En août dernier, l’un de nos 14 centres a été complètement détruit lors d’un bombardement qui s’est produit en dehors des heures d’ouverture. Outre les violences, le manque de financements internationaux menace aussi la poursuite de nos actions. Seuls 52% des fonds demandés par de l’ONU pour la Syrie ont été rassemblés cette année. Nous avons besoin de soutien pour continuer à aider les populations. 

Depuis octobre, trois de nos centres ne sont plus financés. Nos équipes continuent de travailler bénévolement mais je sais qu’elles ne pourront pas le faire éternellement. Elles aussi doivent trouver de quoi nourrir leur famille. Pour l’instant, tout ce que je peux faire, c’est les remercier pour leur courage et leur motivation. 

Après presque six ans de souffrances, nos équipes continuent de sourire aux enfants qui viennent dans nos centres et d’aider les mères de famille à faire face au siège. Ces centres sont également des lieux où les populations peuvent se rassembler, où elles retrouvent un semblant de vie normale en dépit de l’horreur de leur quotidien.

« Nous ne pensions pas que la guerre durerait aussi longtemps »

Nous ne pensions pas que la guerre durerait aussi longtemps. Au début de la crise, nous avons créé des centres pour que les enfants puissent poursuivre leur éducation.

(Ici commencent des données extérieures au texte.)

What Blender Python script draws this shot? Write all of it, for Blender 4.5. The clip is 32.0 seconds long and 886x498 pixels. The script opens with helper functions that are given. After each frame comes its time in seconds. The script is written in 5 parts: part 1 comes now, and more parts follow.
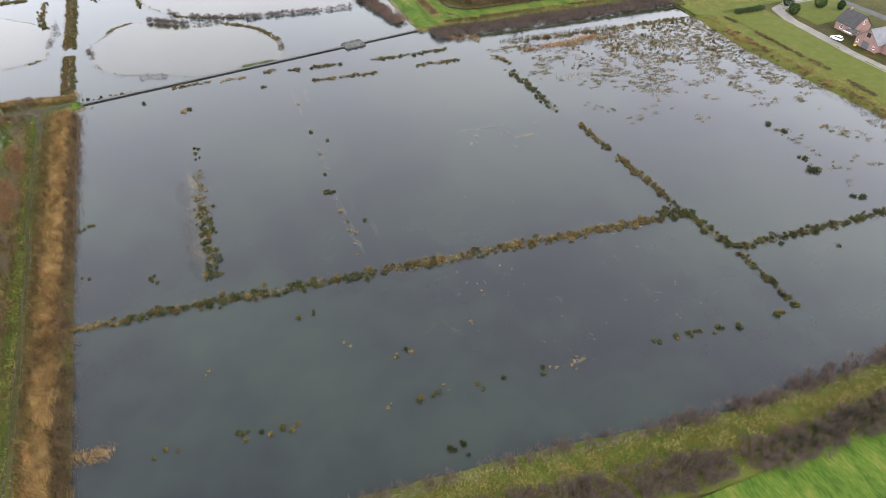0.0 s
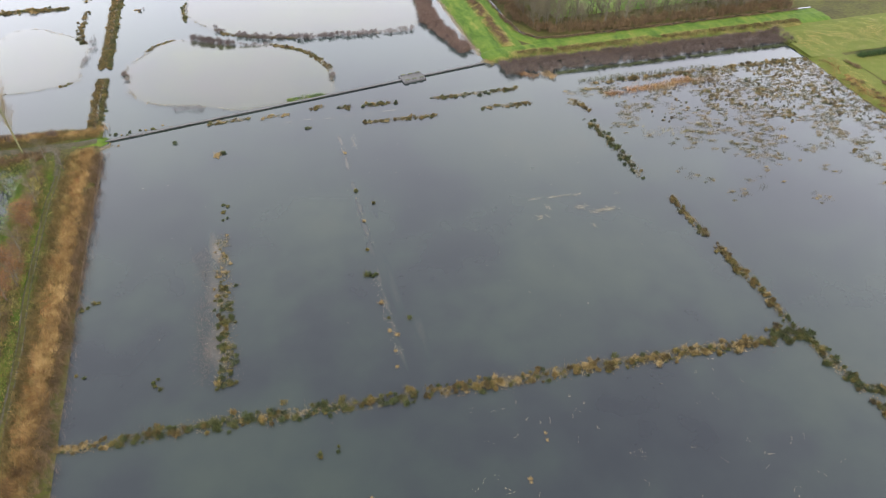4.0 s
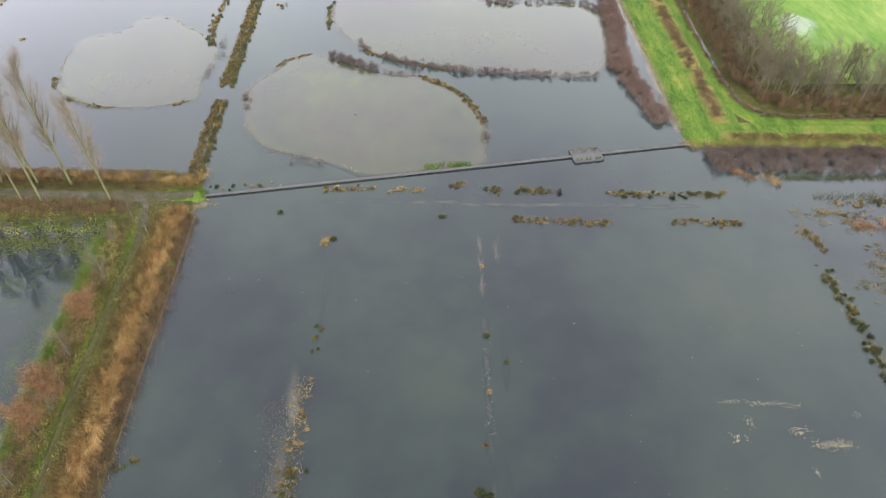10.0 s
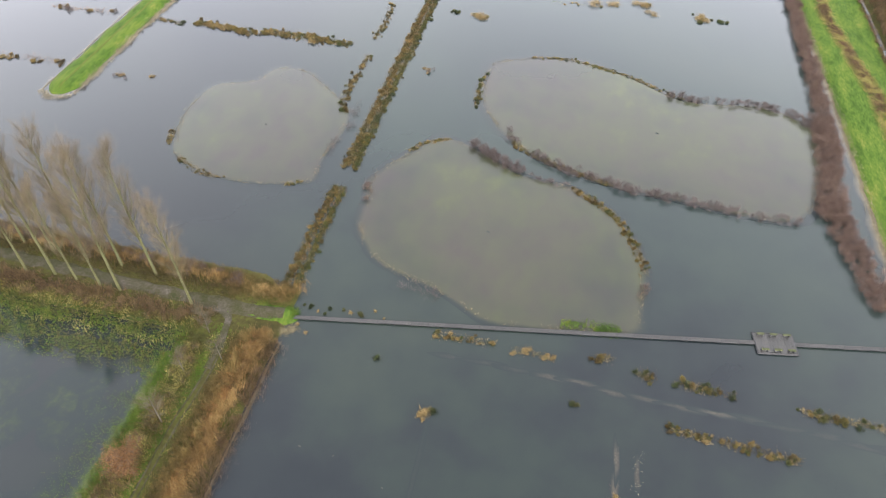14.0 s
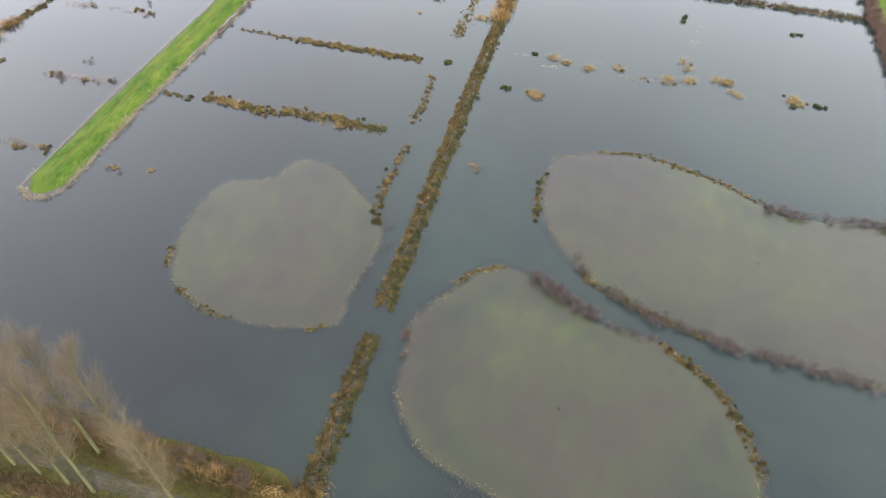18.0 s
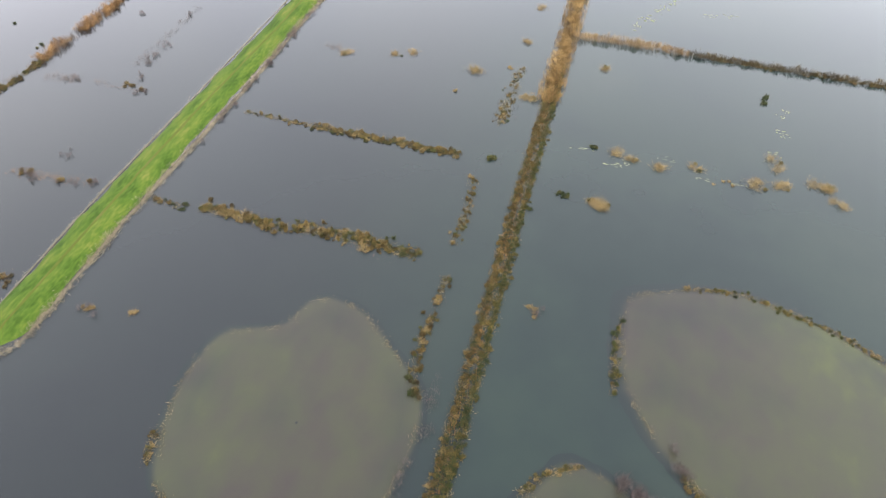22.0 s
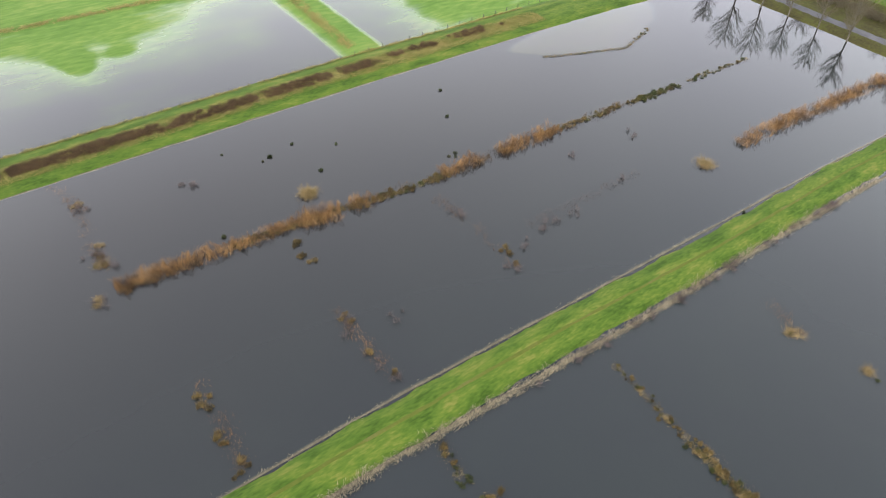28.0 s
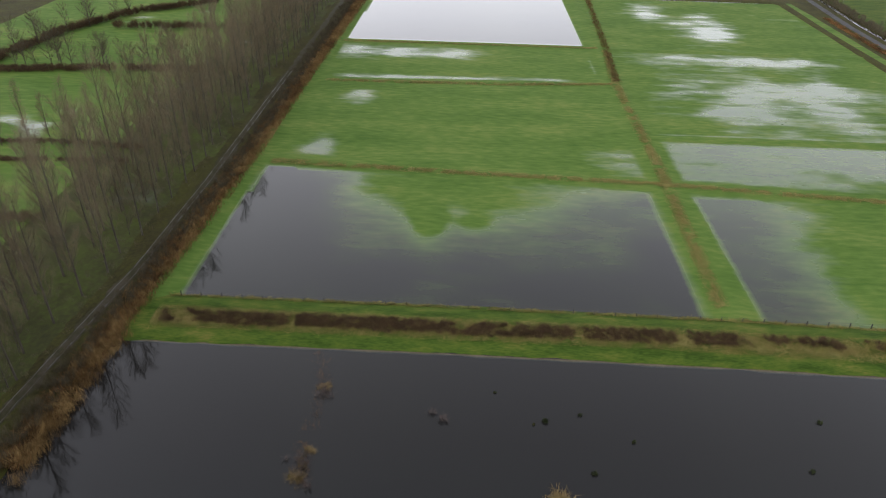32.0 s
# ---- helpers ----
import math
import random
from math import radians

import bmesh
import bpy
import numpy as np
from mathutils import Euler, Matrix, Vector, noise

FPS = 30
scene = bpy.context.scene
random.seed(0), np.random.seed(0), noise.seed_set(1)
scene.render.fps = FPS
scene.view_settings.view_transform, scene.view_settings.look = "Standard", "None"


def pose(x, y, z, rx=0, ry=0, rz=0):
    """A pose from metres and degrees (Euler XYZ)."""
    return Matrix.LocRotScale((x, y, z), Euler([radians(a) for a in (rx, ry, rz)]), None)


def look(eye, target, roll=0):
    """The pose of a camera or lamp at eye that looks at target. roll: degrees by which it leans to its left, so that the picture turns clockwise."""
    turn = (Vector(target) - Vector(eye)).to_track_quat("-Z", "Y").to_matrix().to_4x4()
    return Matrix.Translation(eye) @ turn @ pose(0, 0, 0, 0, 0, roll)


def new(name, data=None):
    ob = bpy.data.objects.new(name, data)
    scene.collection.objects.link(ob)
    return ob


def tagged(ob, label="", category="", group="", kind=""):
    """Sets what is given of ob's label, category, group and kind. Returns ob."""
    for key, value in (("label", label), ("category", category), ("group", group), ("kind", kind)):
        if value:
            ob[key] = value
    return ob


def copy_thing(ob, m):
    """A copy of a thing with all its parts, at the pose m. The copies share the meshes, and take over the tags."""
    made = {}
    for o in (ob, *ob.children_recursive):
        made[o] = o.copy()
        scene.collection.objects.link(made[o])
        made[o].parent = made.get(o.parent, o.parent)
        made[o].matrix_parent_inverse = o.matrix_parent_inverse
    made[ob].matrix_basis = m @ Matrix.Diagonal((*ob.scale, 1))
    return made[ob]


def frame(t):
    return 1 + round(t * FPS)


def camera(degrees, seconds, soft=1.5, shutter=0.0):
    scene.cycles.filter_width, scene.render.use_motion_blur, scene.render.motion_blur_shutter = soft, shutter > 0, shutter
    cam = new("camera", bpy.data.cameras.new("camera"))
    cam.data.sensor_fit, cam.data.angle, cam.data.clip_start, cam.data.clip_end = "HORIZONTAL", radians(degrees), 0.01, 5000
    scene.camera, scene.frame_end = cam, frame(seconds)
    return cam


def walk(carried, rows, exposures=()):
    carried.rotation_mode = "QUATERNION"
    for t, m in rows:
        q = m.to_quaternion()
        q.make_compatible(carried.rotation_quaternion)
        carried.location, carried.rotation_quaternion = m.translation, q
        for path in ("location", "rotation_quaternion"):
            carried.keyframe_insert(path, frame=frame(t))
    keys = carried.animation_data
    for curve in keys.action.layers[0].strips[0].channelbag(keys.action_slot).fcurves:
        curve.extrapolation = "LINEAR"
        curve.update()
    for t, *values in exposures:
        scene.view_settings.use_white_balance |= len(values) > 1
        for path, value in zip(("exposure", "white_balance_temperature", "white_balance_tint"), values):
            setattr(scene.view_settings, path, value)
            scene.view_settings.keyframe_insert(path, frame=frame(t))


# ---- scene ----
cam = camera(65.6, 32.0, soft=1.0)
# seconds, x, y, z, pitch, roll, yaw
ROWS = [
    (0.0, -0.71, -1.13, 79.74, -39.93, -0.49, -21.70),
    (0.5, 0.70, 2.20, 79.75, -39.94, -0.43, -19.69),
    (1.0, 1.90, 5.54, 79.79, -39.94, -0.39, -17.88),
    (1.5, 3.11, 8.96, 79.95, -39.97, -0.35, -16.34),
    (2.0, 4.22, 12.53, 80.11, -39.96, -0.36, -16.23),
    (2.5, 5.20, 16.14, 80.28, -39.94, -0.39, -16.21),
    (4.5, 9.02, 30.45, 80.96, -42.46, -0.42, -15.85),
    (5.0, 9.79, 34.30, 81.10, -43.98, -0.44, -13.79),
    (5.5, 10.68, 38.08, 81.33, -45.49, -0.44, -11.93),
    (6.0, 11.53, 42.08, 81.57, -45.89, -0.43, -10.66),
    (6.5, 12.22, 45.97, 81.65, -45.92, -0.45, -9.59),
    (7.0, 13.02, 49.90, 81.76, -45.91, -0.44, -8.63),
    (7.5, 13.49, 53.99, 81.87, -45.94, -0.48, -7.34),
    (8.0, 13.66, 58.02, 81.92, -45.92, -0.53, -6.03),
    (8.5, 13.84, 62.19, 81.96, -45.98, -0.52, -4.22),
    (9.0, 13.82, 66.33, 82.02, -45.99, -0.53, -2.65),
    (9.5, 13.98, 70.47, 82.15, -45.97, -0.50, -1.78),
    (10.0, 13.74, 74.61, 82.20, -45.95, -0.56, -1.42),
    (10.5, 13.64, 78.92, 82.27, -45.93, -0.60, -0.90),
    (11.0, 13.15, 83.13, 82.17, -45.87, -0.65, 1.94),
    (11.5, 13.14, 87.59, 82.17, -45.90, -0.58, 4.54),
    (12.0, 12.77, 92.08, 82.24, -45.91, -0.60, 6.15),
    (12.5, 12.18, 96.56, 82.28, -45.90, -0.61, 8.23),
    (13.0, 11.29, 100.86, 82.17, -45.94, -0.62, 10.32),
    (13.5, 10.35, 105.18, 82.12, -46.03, -0.55, 11.72),
    (14.0, 9.12, 109.26, 82.12, -46.01, -0.50, 12.32),
    (14.5, 7.46, 113.13, 82.18, -46.04, -0.53, 12.37),
    (16.5, 0.54, 128.29, 82.05, -46.01, -0.58, 13.62),
    (17.0, -1.25, 132.57, 82.03, -46.02, -0.60, 13.80),
    (17.5, -2.79, 136.74, 81.98, -45.99, -0.56, 14.00),
    (18.0, -4.54, 140.86, 81.75, -45.95, -0.59, 14.03),
    (18.5, -6.18, 144.98, 81.48, -45.94, -0.55, 14.11),
    (19.0, -7.93, 149.06, 81.33, -45.90, -0.55, 14.18),
    (19.5, -9.76, 153.05, 81.25, -45.85, -0.57, 14.26),
    (20.0, -11.62, 157.00, 81.13, -45.80, -0.59, 14.37),
    (20.5, -13.57, 160.78, 80.98, -45.74, -0.60, 14.42),
    (21.0, -15.57, 164.53, 80.84, -45.69, -0.61, 14.52),
    (21.5, -17.51, 168.27, 80.64, -45.58, -0.61, 14.61),
    (22.0, -19.49, 172.13, 80.53, -45.49, -0.65, 14.69),
    (22.5, -21.52, 175.93, 80.55, -45.37, -0.71, 14.77),
    (23.0, -23.72, 179.65, 80.41, -45.22, -0.80, 15.04),
    (23.5, -25.97, 183.39, 80.15, -45.15, -0.84, 17.40),
    (24.0, -28.25, 187.05, 80.05, -45.16, -0.88, 22.68),
    (24.5, -30.24, 190.57, 80.02, -45.17, -0.87, 29.36),
    (26.5, -40.95, 206.92, 80.71, -45.12, -0.82, 42.26),
    (27.0, -44.16, 210.89, 80.95, -44.76, -0.89, 44.93),
    (27.5, -47.62, 214.69, 81.17, -43.89, -0.92, 49.84),
    (28.0, -50.99, 218.32, 81.23, -42.83, -0.86, 54.93),
    (28.5, -54.83, 221.55, 81.33, -41.57, -0.95, 58.62),
    (29.0, -58.60, 224.75, 81.44, -39.20, -0.99, 61.02),
    (29.5, -62.52, 228.03, 81.56, -36.80, -1.03, 62.71),
    (30.0, -66.89, 230.83, 81.52, -34.39, -1.12, 64.70),
    (30.5, -71.36, 233.63, 81.23, -32.08, -1.16, 71.61),
    (31.0, -76.15, 236.68, 80.94, -32.11, -1.19, 79.78),
    (31.5, -81.19, 239.62, 80.58, -32.16, -1.18, 87.65),
    (32.0, -86.22, 242.08, 80.36, -32.21, -1.23, 92.55),
]
from mathutils.bvhtree import BVHTree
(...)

Nous ne voulions pas que leur futur soit sacrifié par la folie des adultes. Et puis, la guerre s’est prolongée… année après année. Aujourd’hui, en plus des maths ou de l’arabe, nous apprenons aux enfants ce qu’il faut faire en cas d’attaques aériennes. Voilà le plus précieux enseignement pour les enfants syriens : apprendre à rester en vie au milieu des bombes.